I’m developing a syntax plugin for Markdown (but changing to CommonMark currently) which takes a very limited approach to parsing.
My major concern is that some terms are not really clarified.
In section 2, you say
This spec does not specify an encoding
Nonetheless, in the further document, you specify several things with respect to ASCII.
In section 2, you say
Line endings are replaced by newline characters (LF).
I have not seriously worked with Windows for years, but is this really clean, but shouldn’t the exact encoding rather be subject to the implementation?!
In section 6.1, you say
Any ASCII punctuation character may be backslash-escaped:
What is an “ASCII punctuation character”? Is it what is noted below, in example 207, or are there more? And what about other punctuation characters from some other codespaces?
In section 6.7, you say
… followed by zero or more characters other than ASCII whitespace and
control characters, <, and >."
What are control characters? ASCII 0-31?!
Why not reference rfc3986 for this at all, which is the definition of an URI?
In section 6.7, you specify a range of schemes to be recognized. Wouldn’t it be easier and cleaner to just reference the IANA range which you obviously took anyway?
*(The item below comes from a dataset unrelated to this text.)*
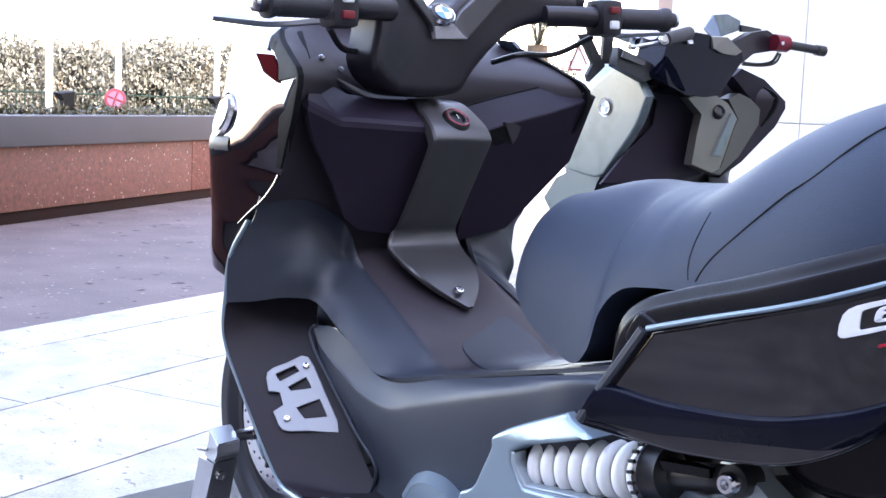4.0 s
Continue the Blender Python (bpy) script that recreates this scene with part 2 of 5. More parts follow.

Don’t get me wrong, I don’t want to nitpick unimportant things and I appreciate a more formal definition of Mark* than before. But since I have to work completely with regular expressions, these ambiguities need to be clarified to make CommonMark really be future-compatible.
Furthermore, having some formal definition would be really useful instead of a phrased-out one. E.g., providing a regex which will clarify what you actually specify, or a grammar or so (don’t know, I’m no computer scientist). Section 6.4 is far too long for what you want to specify! This also partially coincides with the thread by roop.
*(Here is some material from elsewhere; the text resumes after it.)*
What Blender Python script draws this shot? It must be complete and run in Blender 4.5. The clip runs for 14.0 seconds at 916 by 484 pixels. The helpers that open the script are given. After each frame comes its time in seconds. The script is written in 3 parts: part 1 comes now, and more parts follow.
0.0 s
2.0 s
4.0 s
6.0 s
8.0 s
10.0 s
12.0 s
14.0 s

Of course you cannot specify everything with an regex, but if the rest is unambiguous, then some regexes would really help understanding the text, especially the ones for list items and blockquotes.
PS: This Discourse does not obey CommonMark. Newlines are treated as newlines, and paragraphing in list items does not work as intended, as can be seen in this text.
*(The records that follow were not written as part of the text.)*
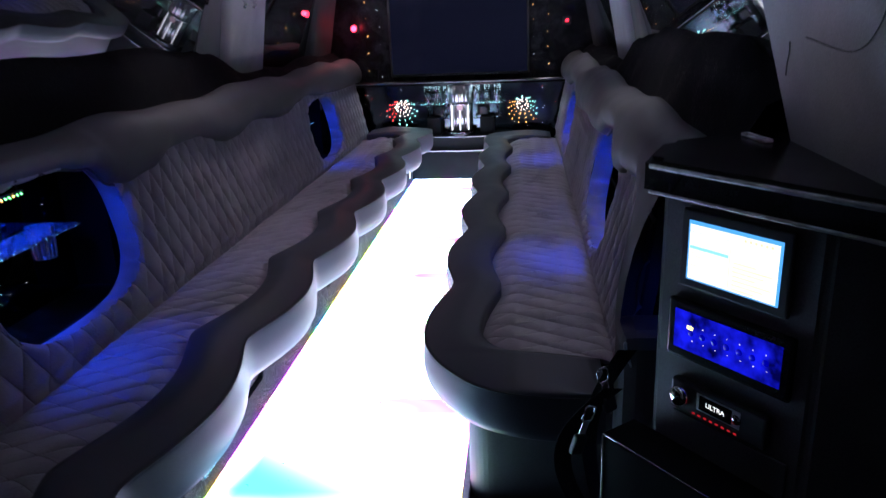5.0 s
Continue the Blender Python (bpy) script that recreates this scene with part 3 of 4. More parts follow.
def niche(side, n, lights):
    s = side.s
    cy, cz, hy, hz = n
    box_ob = thing("bar_niche", "leather-lined bar niche with dark mirrored back and blue light", "bar niche", (0, 0, 0), "niches in the bench backs")
    N = 120

    rows = []
    for k_ in (0.05, 0.12, 0.25, 0.45, 0.6, 0.8, 1.0):
        row = []
        for i in range(N):
            fold = (0.020 * abs(math.sin(i * 0.33 + math.sin(i * 0.22))) ** 8 + 0.002 * math.sin(i * 1.3)) * math.sin(math.pi * max(0, k_))
            y, z = rim(n, 2 * math.pi * i / N, 0.002 + 0.022 * max(0, k_) + fold)
            row.append((s * (back_x(z) - 0.012 + 0.095 * k_), y, z))
        rows.append(row)
    loft("liner", rows, LEATHER, box_ob, "soft gathered leather lining", closed=True, flip=s > 0)
    rows = []
    for grow in (0.020, 0.125):
        rows.append([(s * (back_x(z) + 0.082), y, z) for y, z in (rim(n, 2 * math.pi * i / N, grow) for i in range(N))])
    loft("flange", rows, DULL, box_ob, "unlit black rim behind the lining", closed=True, flip=s > 0)
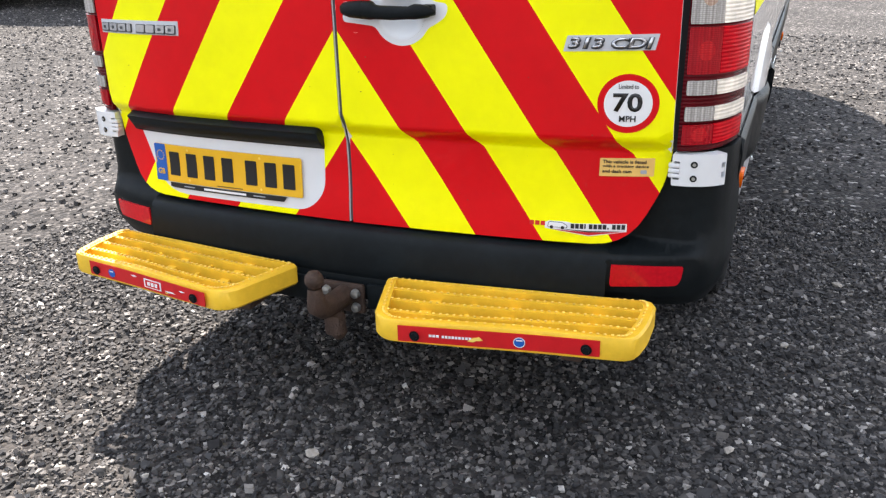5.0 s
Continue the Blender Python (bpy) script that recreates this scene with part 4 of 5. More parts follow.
for x, x2 in ((0.33, 0.74), (1.62, 4.4)):
    for y in (0.10, W - 0.10):
        part("inner_sill", boxed((x + x2) / 2, y, 0.54, x2 - x, 0.02, 0.20), M_DARK, van)

# --- yellow rear steps on the tow bar
def rear_step(sgn):
    """A moulded step: frame, ribs with grip studs, red tape with bolts. sgn 1 near, -1 mirrored."""
    st = new("rear_step")
    st.parent = van
    st["label"] = "yellow moulded plastic rear step"
    Y = lambda y: y if sgn == 1 else W - y
    out = [(-0.095, 0.822), (-0.322, 0.712), (-0.232, 0.172), (-0.150, 0.128), (-0.020, 0.142)]
    curve = [(-0.095, 0.822), (-0.298, 0.758), (-0.324, 0.722), (-0.300, 0.560), (-0.268, 0.390), (-0.243, 0.215), (-0.232, 0.150), (-0.150, 0.137), (-0.040, 0.138), (-0.020, 0.150), (-0.055, 0.48)]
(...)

Ok, then it’s not encoding. It’s still unnecessary annoying to do this. No matter what Windows “stubbornly” does, it renders the output of the proposed CommonMark renderers unreadable for Windows users, which are still by far a large majority.
Or are there any specific reasons why LF vs. CRLF must be in the standard which would make a difference except for the compliance checks?
So Kerry Redshaw from Brisbane, Queensland, Australia is the reference for what ASCII punctuation is? Maybe that should then be noted in the standard.
When you open a new text field, it proposes to use “Markdown or BBCode”.
Yes, I did. This is why I’m asking if this couldn’t be part of the standard which is not formally written anyway. Providing a few lines of regexes is different to pointing to 1,5k lines of code with regexes in it.